#### Information shown:
* * * * *
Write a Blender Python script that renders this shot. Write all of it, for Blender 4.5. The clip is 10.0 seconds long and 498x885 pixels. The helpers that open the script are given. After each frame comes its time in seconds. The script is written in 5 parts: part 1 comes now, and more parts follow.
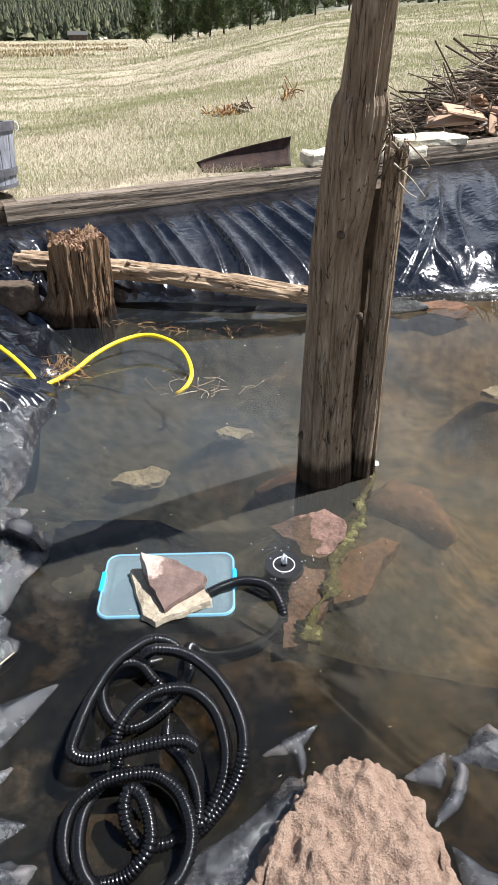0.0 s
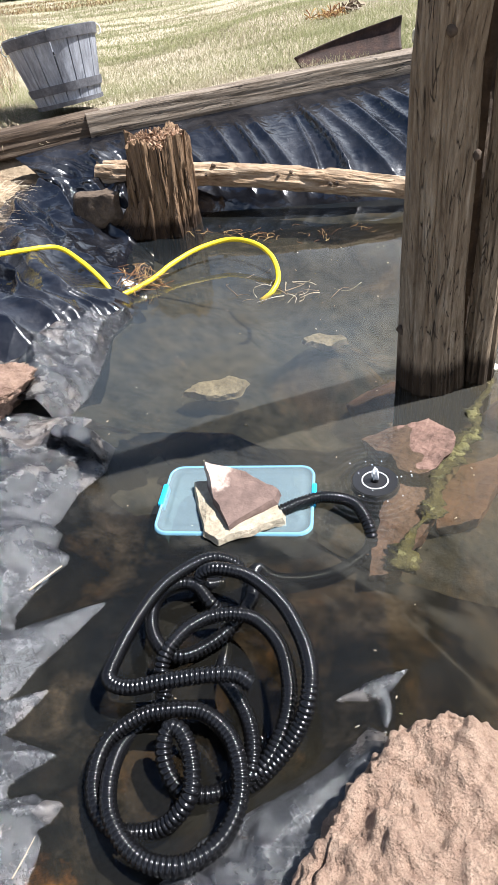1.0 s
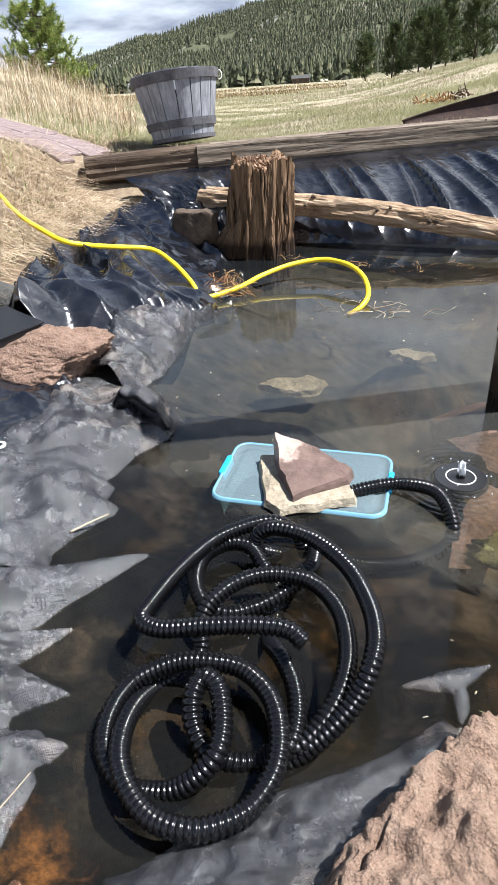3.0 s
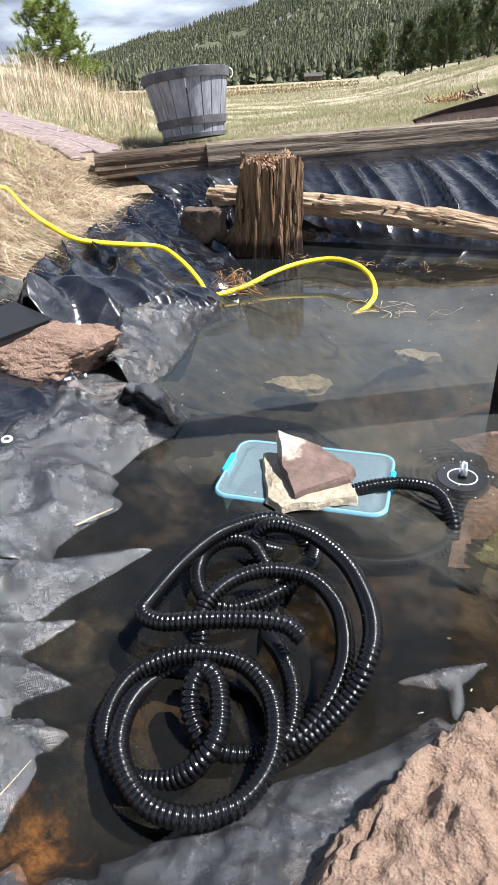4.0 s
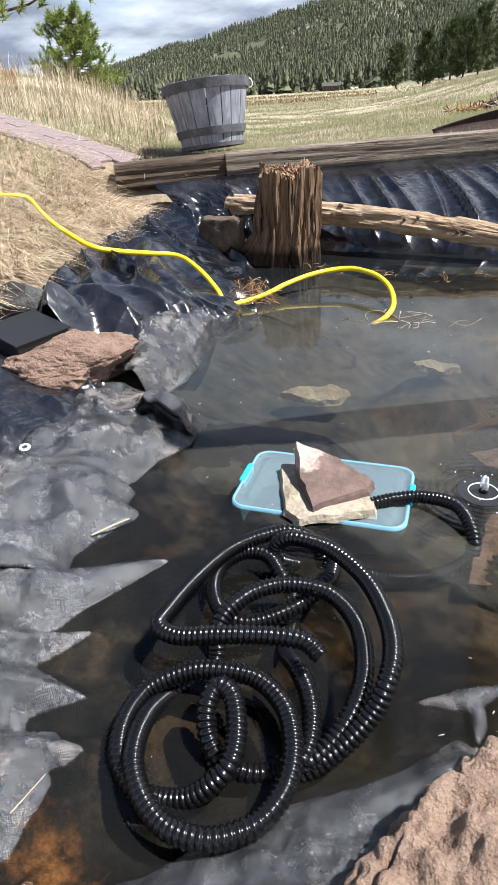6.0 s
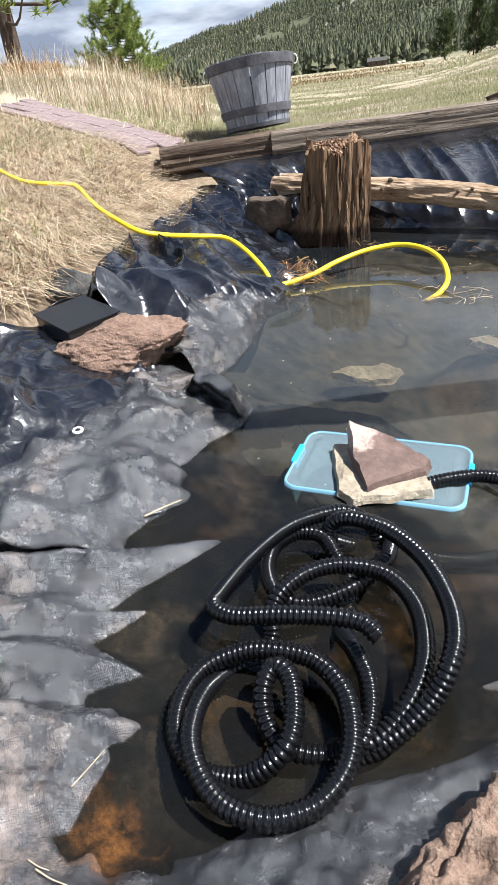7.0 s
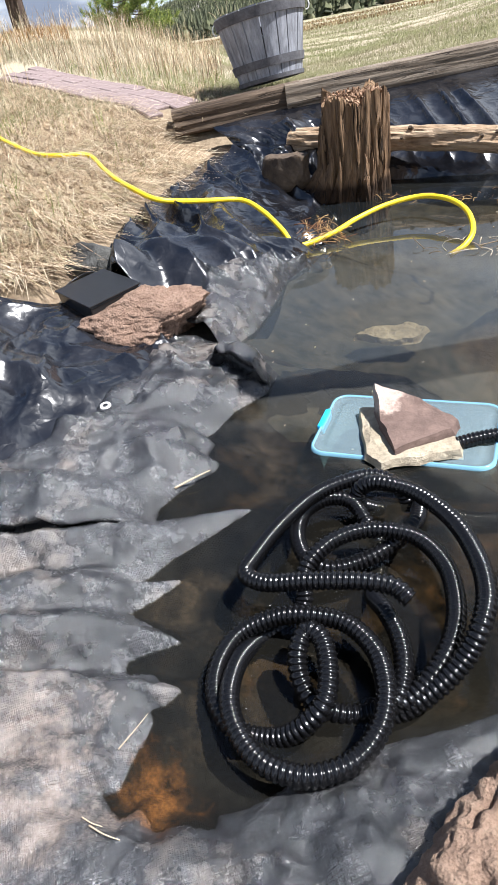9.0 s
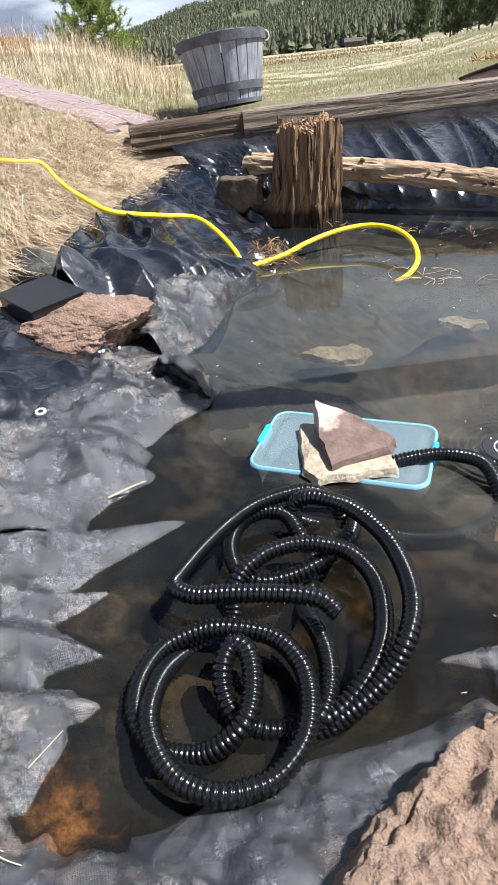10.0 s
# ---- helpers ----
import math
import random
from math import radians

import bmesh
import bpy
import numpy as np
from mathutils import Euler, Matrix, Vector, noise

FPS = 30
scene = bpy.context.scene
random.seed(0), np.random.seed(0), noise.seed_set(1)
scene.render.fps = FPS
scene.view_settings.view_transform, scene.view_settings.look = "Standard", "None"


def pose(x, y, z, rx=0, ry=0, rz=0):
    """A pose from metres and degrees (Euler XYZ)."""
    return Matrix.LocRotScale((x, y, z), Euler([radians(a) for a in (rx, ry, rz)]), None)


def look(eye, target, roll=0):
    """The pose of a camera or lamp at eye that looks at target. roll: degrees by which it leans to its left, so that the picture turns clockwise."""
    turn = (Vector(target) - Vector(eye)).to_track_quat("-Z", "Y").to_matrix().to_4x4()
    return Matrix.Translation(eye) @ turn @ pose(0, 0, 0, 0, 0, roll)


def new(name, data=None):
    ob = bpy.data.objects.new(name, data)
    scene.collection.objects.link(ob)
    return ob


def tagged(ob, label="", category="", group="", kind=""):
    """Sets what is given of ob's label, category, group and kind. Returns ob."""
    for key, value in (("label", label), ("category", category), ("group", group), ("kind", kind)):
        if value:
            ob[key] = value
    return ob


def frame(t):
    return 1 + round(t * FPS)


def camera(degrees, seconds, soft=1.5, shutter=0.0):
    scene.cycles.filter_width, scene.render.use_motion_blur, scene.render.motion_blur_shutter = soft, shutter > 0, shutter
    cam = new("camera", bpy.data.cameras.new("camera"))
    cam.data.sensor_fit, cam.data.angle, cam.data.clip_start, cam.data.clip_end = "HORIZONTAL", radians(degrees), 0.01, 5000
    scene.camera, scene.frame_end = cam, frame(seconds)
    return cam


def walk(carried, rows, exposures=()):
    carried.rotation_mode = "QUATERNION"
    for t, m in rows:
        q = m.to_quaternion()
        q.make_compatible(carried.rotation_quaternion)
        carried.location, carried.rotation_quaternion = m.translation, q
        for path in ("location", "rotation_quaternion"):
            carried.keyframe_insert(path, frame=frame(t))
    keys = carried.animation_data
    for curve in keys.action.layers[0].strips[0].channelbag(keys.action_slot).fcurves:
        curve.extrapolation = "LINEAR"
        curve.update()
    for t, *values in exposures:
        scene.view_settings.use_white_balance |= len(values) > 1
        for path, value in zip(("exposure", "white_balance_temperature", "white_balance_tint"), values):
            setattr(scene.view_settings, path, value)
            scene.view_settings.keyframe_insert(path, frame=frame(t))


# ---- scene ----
* * * * *
Leave out the pictures and transcribe everything else exactly.

#### Written solution:
Write a Blender Python script that renders this shot. Write all of it, for Blender 4.5. The clip is 10.0 seconds long and 498x885 pixels. The helpers that open the script are given. After each frame comes its time in seconds. The script is written in 5 parts: part 1 comes now, and more parts follow.
0.0 s
1.0 s
3.0 s
4.0 s
6.0 s
7.0 s
9.0 s
10.0 s
# ---- helpers ----
import math
import random
from math import radians

import bmesh
import bpy
import numpy as np
from mathutils import Euler, Matrix, Vector, noise

FPS = 30
scene = bpy.context.scene
random.seed(0), np.random.seed(0), noise.seed_set(1)
scene.render.fps = FPS
scene.view_settings.view_transform, scene.view_settings.look = "Standard", "None"


def pose(x, y, z, rx=0, ry=0, rz=0):
    """A pose from metres and degrees (Euler XYZ)."""
    return Matrix.LocRotScale((x, y, z), Euler([radians(a) for a in (rx, ry, rz)]), None)


def look(eye, target, roll=0):
    """The pose of a camera or lamp at eye that looks at target. roll: degrees by which it leans to its left, so that the picture turns clockwise."""
    turn = (Vector(target) - Vector(eye)).to_track_quat("-Z", "Y").to_matrix().to_4x4()
    return Matrix.Translation(eye) @ turn @ pose(0, 0, 0, 0, 0, roll)


def new(name, data=None):
    ob = bpy.data.objects.new(name, data)
    scene.collection.objects.link(ob)
    return ob


def tagged(ob, label="", category="", group="", kind=""):
    """Sets what is given of ob's label, category, group and kind. Returns ob."""
    for key, value in (("label", label), ("category", category), ("group", group), ("kind", kind)):
        if value:
            ob[key] = value
    return ob


def frame(t):
    return 1 + round(t * FPS)


def camera(degrees, seconds, soft=1.5, shutter=0.0):
    scene.cycles.filter_width, scene.render.use_motion_blur, scene.render.motion_blur_shutter = soft, shutter > 0, shutter
    cam = new("camera", bpy.data.cameras.new("camera"))
    cam.data.sensor_fit, cam.data.angle, cam.data.clip_start, cam.data.clip_end = "HORIZONTAL", radians(degrees), 0.01, 5000
    scene.camera, scene.frame_end = cam, frame(seconds)
    return cam


def walk(carried, rows, exposures=()):
    carried.rotation_mode = "QUATERNION"
    for t, m in rows:
        q = m.to_quaternion()
        q.make_compatible(carried.rotation_quaternion)
        carried.location, carried.rotation_quaternion = m.translation, q
        for path in ("location", "rotation_quaternion"):
            carried.keyframe_insert(path, frame=frame(t))
    keys = carried.animation_data
    for curve in keys.action.layers[0].strips[0].channelbag(keys.action_slot).fcurves:
        curve.extrapolation = "LINEAR"
        curve.update()
    for t, *values in exposures:
        scene.view_settings.use_white_balance |= len(values) > 1
        for path, value in zip(("exposure", "white_balance_temperature", "white_balance_tint"), values):
            setattr(scene.view_settings, path, value)
            scene.view_settings.keyframe_insert(path, frame=frame(t))


# ---- scene ----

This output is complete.